Renzi si dimette da segretario Pd e avvia il congresso, il partito è a un passo dalla scissione
Nell'assemblea nazionale l'ex premier sfida la minoranza: non potete chiedermi di non candidarmi. La replica di Emiliano, Rossi e Speranza: così l'unità è impossibile
Matteo Renzi ha formalizzato le dimissioni dalla segreteria dal Partito democratico. L’ufficialità è arrivata all’apertura dell’assemblea nazionale, convocata a Roma il 19 febbraio per aprire il nuovo Congresso del Pd. Congresso che “si farà nei tempi statutari”, ha avvertito l’ex presidente del Consiglio durante il suo intervento durato poco più di 40 minuti.
In assemblea Renzi ha invitato la minoranza a smetterla con le divisioni, “perché fuori da qui ci prendono per matti”, esortandola a non continuare a minacciare la scissione. “Scissione è una delle parole peggiori, peggio c’è solo la parola ricatto, non è accettabile che si blocchi un partito sulla base dei diktat della minoranza”, ha sottolineato Renzi.
Poi un messaggio a Michele Emiliano, Roberto Speranza e a Enrico Rossi, i tre esponenti dem che in questi ultimi giorni, prima dell’assemblea, hanno più volte criticato l’ex premier sui tempi del congresso, freanando sulle primarie a settembre e lanciando, di fatto, la sfida alla leadership del partito. “Non si può chiedere a una persona di non candidarsi perché solo questo evita scissione. Avete il diritto di sconfiggerci, non di eliminarci”, ha detto l’ex segretario, senza citare per altro citare nessuno dei tre.

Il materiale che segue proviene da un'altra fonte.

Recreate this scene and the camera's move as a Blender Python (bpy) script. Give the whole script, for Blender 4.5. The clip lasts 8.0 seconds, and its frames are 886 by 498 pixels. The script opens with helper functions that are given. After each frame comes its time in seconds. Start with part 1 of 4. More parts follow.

Durante il suo intervento Renzi ha anche elogiato l’attività dell’esecutivo, senza tuttavia pronunciarsi sulla possibilità che arrivi a fine legislatura. “Basta con la discussione e le polemiche sul governo. Faccio un applauso a Gentiloni che è qui, per quello che sta facendo con i ministri. È impensabile che si trasformi il congresso in un congresso sul governo. Sarebbe un errore allucinante per tutti”, ha detto il rottamatore, cogliendo l’occasione per bacchettare la minoranza del suo partito: “sul governo non ho cambiato idea, mi fa piacere che altri lo abbiano fatto passando dall’appoggio caso per caso all’appoggio fino a fine legislatura”.
Il presidente del Pd Matteo Orfini aveva cominciato i lavori dando per due ore la possibilità, prevista da statuto, di candidarsi alla segreteria. Ma nessuno ha raccolto l’invito: “Sono scaduti i termini e non sono state presentate candidature a segretario”, ha spiegato durante i lavori, “quindi non eleggeremo un nuovo segretario, al termine dell’assemblea sarà automaticamente indetto il congresso. Nei prossimi giorni convocherò la direzione”.
Dopo l’annuncio delle dimissioni da parte di Renzi, in assemblea non si sono
fatte attendere le reazioni della minoranza. Guglielmo Epifani ha accusato
l’ex premier di aver “tirato dritto”, spiegando che per questo, ora,
“la minoranza farà la sua scelta”. E una decisione, come ha detto ai
giornalisti il bersaniano Davide Zoggia, è già stata presa: “Oggi non
annunciamo la scissione, ma non parteciperemo al congresso”.
Anche Enrico Rossi non ha lasciato alcun spiraglio per evitare una scissione. “È stato
alzato un muro, sia nel metodo che nella forma. Per noi la strada è un’altra.
Sono maturi i tempi per formare una nuova area”, ha detto io governatore della
Toscana. Anche per Pierluigi Bersani “il segretario ha alzato un
muro” quando “ha detto si va avanti così”. Questo, ha sottolineato
Bersani, “vuol dire fare un congresso cotto e mangiato in tre mesi dove
non sarà possibile aprire discussione. Ma c’é ancora la replica da
sentire”.
A sorpresa è poi arrivato il tentativo di mediazione di Michele Emiliano, che ha proposto una
linea meno dura rispetto all’ala della minoranza guidata
da Rossi e Speranza. “L’unità è a portata di mano” ha detto il governatore della Puglia, auspicando una “strada condivisibile per tutti”. Ma in serata, ad assemblea chiusa, lo stesso Emiliano e gli altri due aspiranti segretari hanno diffuso un comunicato che preannuncia l’imminente rottura: “Anche oggi
nei nostri interventi c’è stato un ennesimo generoso tentativo unitario.
Purtroppo caduto nel nulla. È ormai chiaro che è Renzi ad aver scelto
la strada della scissione assumendosi così una responsabilità
gravissima”.
Scissione che potrebbe essere formalizzata già martedì 21, durante i lavori della nuova direzione del Partito Democratico.